-- Start INFORMATION PROVIDED --
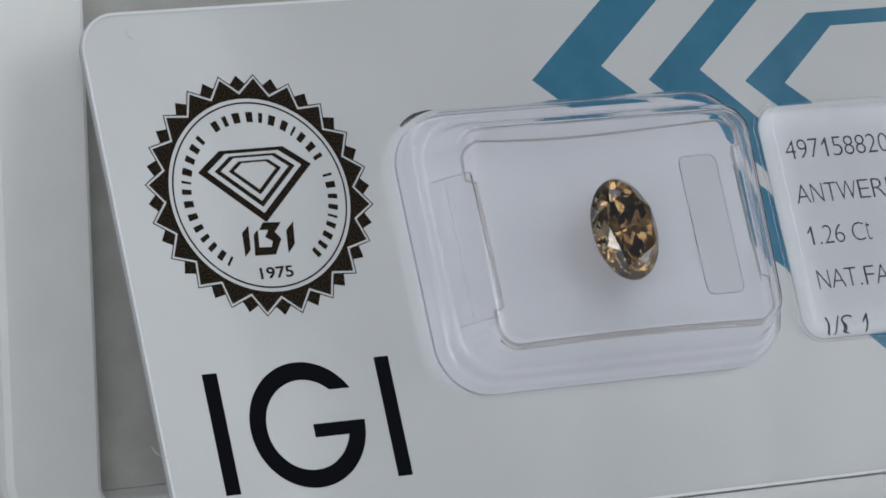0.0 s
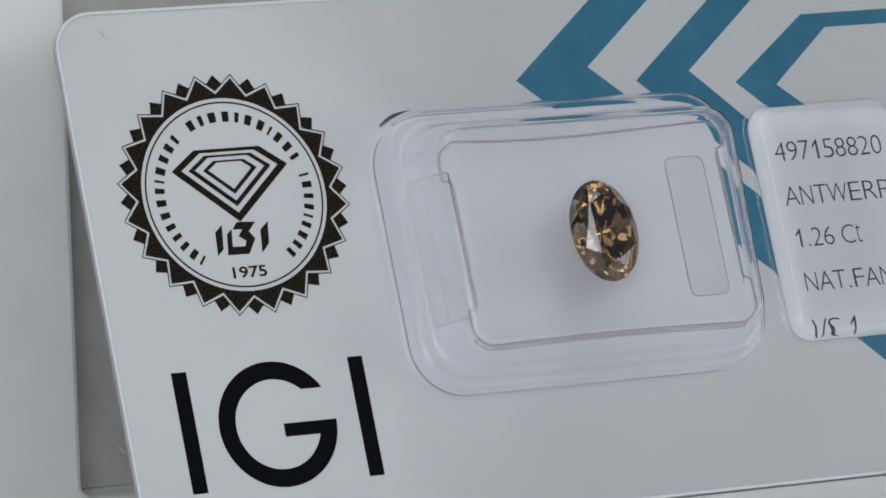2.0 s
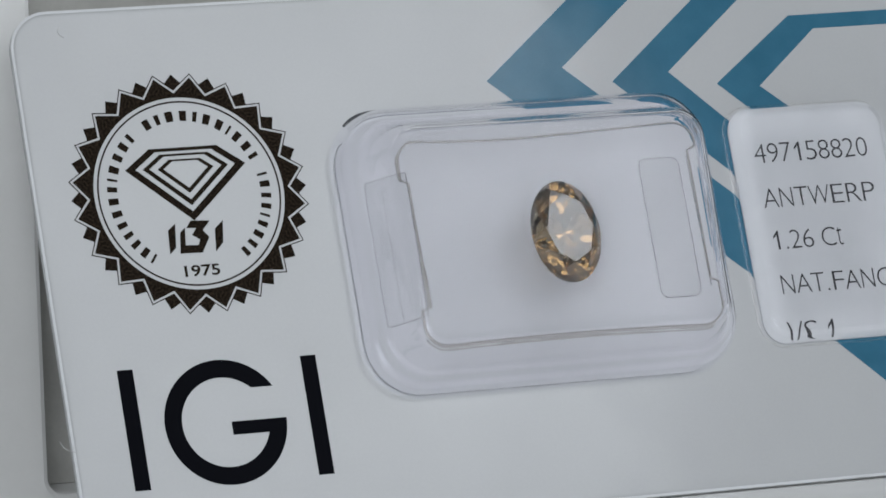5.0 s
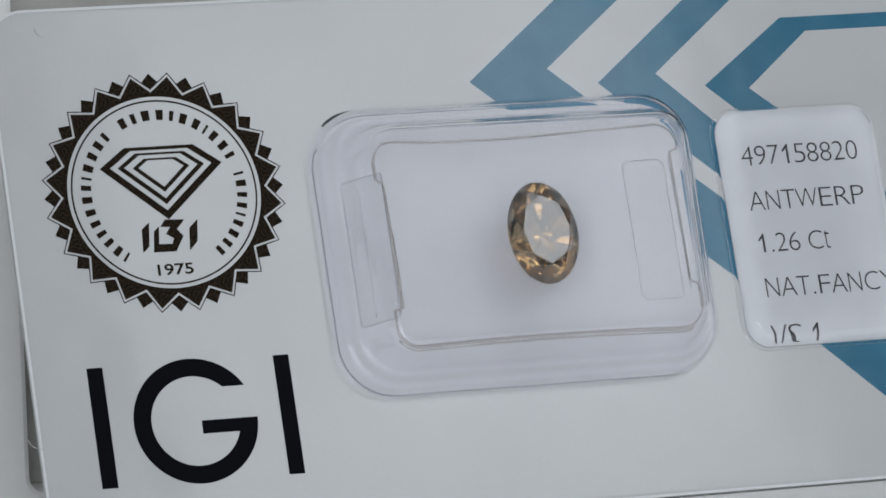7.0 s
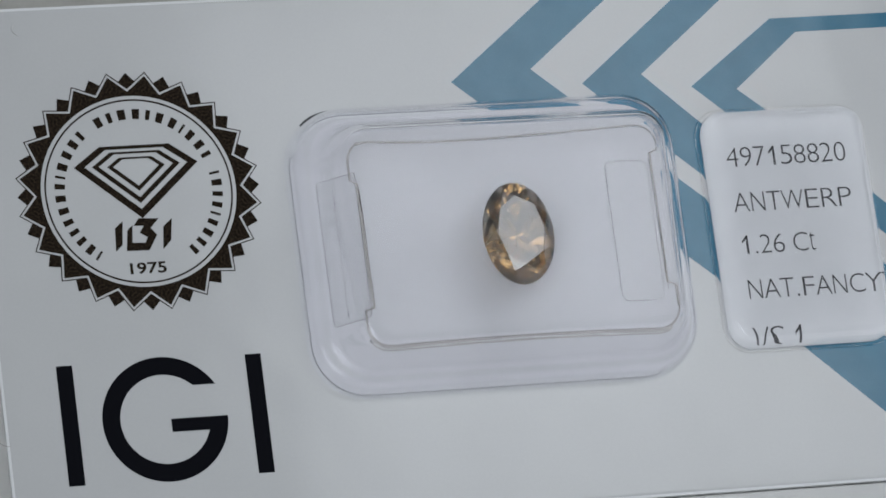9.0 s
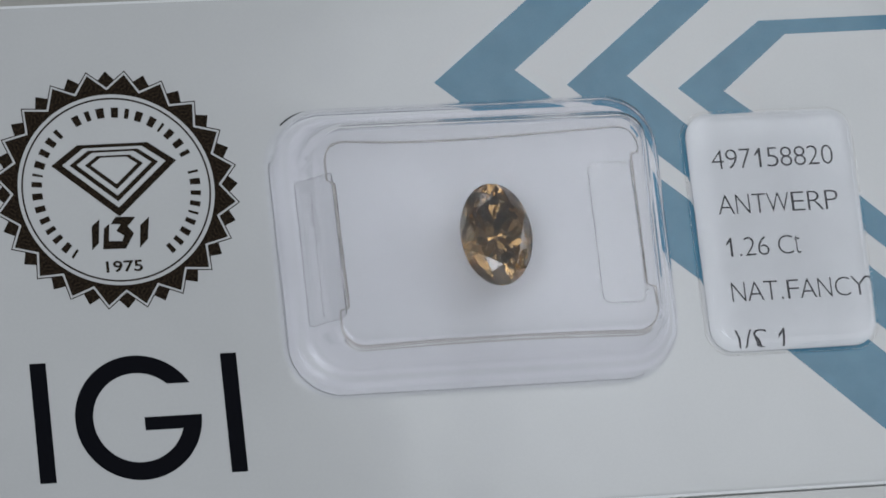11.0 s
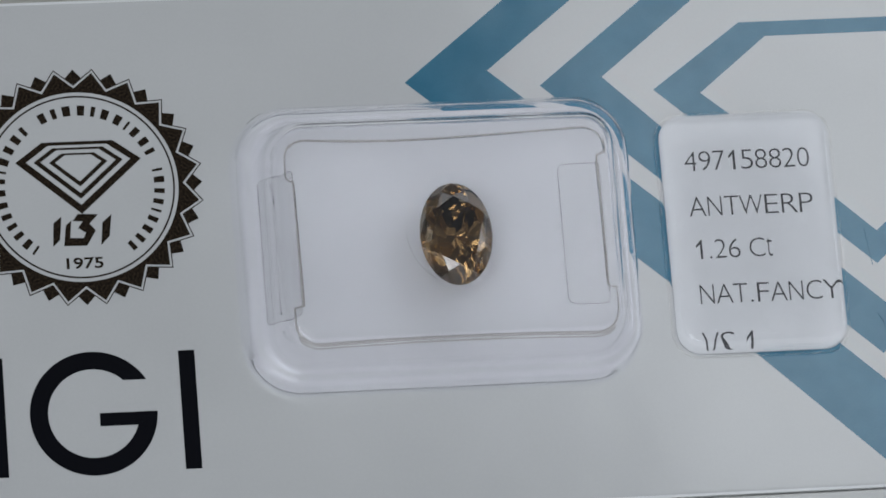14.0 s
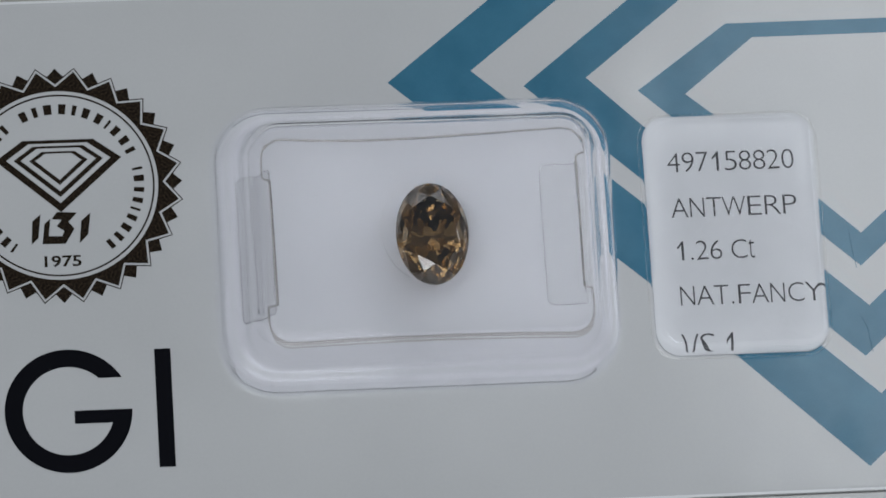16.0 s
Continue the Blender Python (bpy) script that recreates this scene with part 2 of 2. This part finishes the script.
# blue-black house mark drawn as plain bars and an open ring
for x in (-38.0, -22.72):
    part("mark_bar", outline_prism([(x, -18.38), (x + 1.30, -18.38), (x + 1.30, -8.66), (x, -8.66)], -0.05, 0.014), M_NAVY, card, "blue-black printed bar")
GX, GY, GR, GI = -29.72, -13.50, 5.06, 3.62
a_cut = math.degrees(math.asin((-10.88 - GY) / GR))
i_cut = math.degrees(math.asin((-10.88 - GY) / GI))
n = 90
outer = [(GX + GR * math.cos(radians(a)), GY + GR * math.sin(radians(a))) for a in np.linspace(a_cut, 360, n)]
inner = [(GX + GI * math.cos(radians(a)), GY + GI * math.sin(radians(a))) for a in np.linspace(i_cut, 360, n)]
part("mark_ring", ring_prism(outer, inner, -0.05, 0.014, closed=False), M_NAVY, card, "blue-black open ring")
part("mark_tab", outline_prism([(-29.26, -14.57), (GX + GI + 0.1, -14.57), (GX + GI + 0.6, -13.5), (-29.26, -13.5)], -0.05, 0.015), M_NAVY, card, "blue-black tab of the ring")

# round toothed seal
SX, SY = -29.67, 5.28
seal = new("seal")
seal.parent = card
seal.location = (SX * MM, SY * MM, 0)
tagged(seal, "round brown-black toothed seal")
PITCH = 18.0


def polar(r, a):
    return (r * math.sin(radians(a)), r * math.cos(radians(a)))


def shared(name, mesh_ob, parent, angle):
    ob = new(name, mesh_ob.data)
    ob.parent = parent
    ob.rotation_euler = (0, 0, -radians(angle))
    return ob


def along(a, b, k):
    return (a[0] + (b[0] - a[0]) * k, a[1] + (b[1] - a[1]) * k)


tip, vl, vr = polar(10.0, 0), polar(8.62, -9), polar(8.62, 9)
tip2, vl2, vr2 = polar(9.88, 0), polar(8.50, -9), polar(8.50, 9)
tip3, vl3, vr3 = polar(9.64, 0), polar(8.31, -8.8), polar(8.31, 8.8)
for k in range(20):
    a = 9 + PITCH * k
    if k == 0:
        tooth = part("tooth", outline_prism([vl3, polar(8.02, -9), polar(8.03, 0), polar(8.02, 9), vr3, tip3], -0.05, 0.016), M_SEAL, seal)
        line = part("tooth_outline", ring_prism([vl, tip, vr], [vl2, tip2, vr2], -0.05, 0.016, closed=False), M_SEAL, seal)
        spike = part("small_tooth", outline_prism([polar(8.60, 9), along(polar(8.61, 9), polar(10.0, 18), 0.42), polar(9.86, 9), along(polar(8.61, 9), tip, 0.42)], -0.05, 0.013), M_SEAL, seal)
        for ob in (tooth, line, spike):
            ob.rotation_euler = (0, 0, -radians(a))
    else:
        shared("tooth", tooth, seal, a)
        shared("tooth_outline", line, seal, a)
        shared("small_tooth", spike, seal, a)
part("seal_band", ring_prism(circle(0, 0, 8.30, 120), circle(0, 0, 7.93, 120), -0.05, 0.015), M_SEAL, seal)
part("seal_line", ring_prism(circle(0, 0, 7.64, 120), circle(0, 0, 7.50, 120), -0.05, 0.015), M_SEAL, seal)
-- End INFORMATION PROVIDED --
> _WORK TO COMPLETE_
Reproduce every line above as written, skipping pictures.

> _TASK RESULT_
0.0 s
2.0 s
5.0 s
7.0 s
9.0 s
11.0 s
14.0 s
16.0 s
Continue the Blender Python (bpy) script that recreates this scene with part 2 of 2. This part finishes the script.
# blue-black house mark drawn as plain bars and an open ring
for x in (-38.0, -22.72):
    part("mark_bar", outline_prism([(x, -18.38), (x + 1.30, -18.38), (x + 1.30, -8.66), (x, -8.66)], -0.05, 0.014), M_NAVY, card, "blue-black printed bar")
GX, GY, GR, GI = -29.72, -13.50, 5.06, 3.62
a_cut = math.degrees(math.asin((-10.88 - GY) / GR))
i_cut = math.degrees(math.asin((-10.88 - GY) / GI))
n = 90
outer = [(GX + GR * math.cos(radians(a)), GY + GR * math.sin(radians(a))) for a in np.linspace(a_cut, 360, n)]
inner = [(GX + GI * math.cos(radians(a)), GY + GI * math.sin(radians(a))) for a in np.linspace(i_cut, 360, n)]
part("mark_ring", ring_prism(outer, inner, -0.05, 0.014, closed=False), M_NAVY, card, "blue-black open ring")
part("mark_tab", outline_prism([(-29.26, -14.57), (GX + GI + 0.1, -14.57), (GX + GI + 0.6, -13.5), (-29.26, -13.5)], -0.05, 0.015), M_NAVY, card, "blue-black tab of the ring")

# round toothed seal
SX, SY = -29.67, 5.28
seal = new("seal")
seal.parent = card
seal.location = (SX * MM, SY * MM, 0)
tagged(seal, "round brown-black toothed seal")
PITCH = 18.0


def polar(r, a):
    return (r * math.sin(radians(a)), r * math.cos(radians(a)))


def shared(name, mesh_ob, parent, angle):
    ob = new(name, mesh_ob.data)
    ob.parent = parent
    ob.rotation_euler = (0, 0, -radians(angle))
    return ob


def along(a, b, k):
    return (a[0] + (b[0] - a[0]) * k, a[1] + (b[1] - a[1]) * k)


tip, vl, vr = polar(10.0, 0), polar(8.62, -9), polar(8.62, 9)
tip2, vl2, vr2 = polar(9.88, 0), polar(8.50, -9), polar(8.50, 9)
tip3, vl3, vr3 = polar(9.64, 0), polar(8.31, -8.8), polar(8.31, 8.8)
for k in range(20):
    a = 9 + PITCH * k
    if k == 0:
        tooth = part("tooth", outline_prism([vl3, polar(8.02, -9), polar(8.03, 0), polar(8.02, 9), vr3, tip3], -0.05, 0.016), M_SEAL, seal)
        line = part("tooth_outline", ring_prism([vl, tip, vr], [vl2, tip2, vr2], -0.05, 0.016, closed=False), M_SEAL, seal)
        spike = part("small_tooth", outline_prism([polar(8.60, 9), along(polar(8.61, 9), polar(10.0, 18), 0.42), polar(9.86, 9), along(polar(8.61, 9), tip, 0.42)], -0.05, 0.013), M_SEAL, seal)
        for ob in (tooth, line, spike):
            ob.rotation_euler = (0, 0, -radians(a))
    else:
        shared("tooth", tooth, seal, a)
        shared("tooth_outline", line, seal, a)
        shared("small_tooth", spike, seal, a)
part("seal_band", ring_prism(circle(0, 0, 8.30, 120), circle(0, 0, 7.93, 120), -0.05, 0.015), M_SEAL, seal)
part("seal_line", ring_prism(circle(0, 0, 7.64, 120), circle(0, 0, 7.50, 120), -0.05, 0.015), M_SEAL, seal)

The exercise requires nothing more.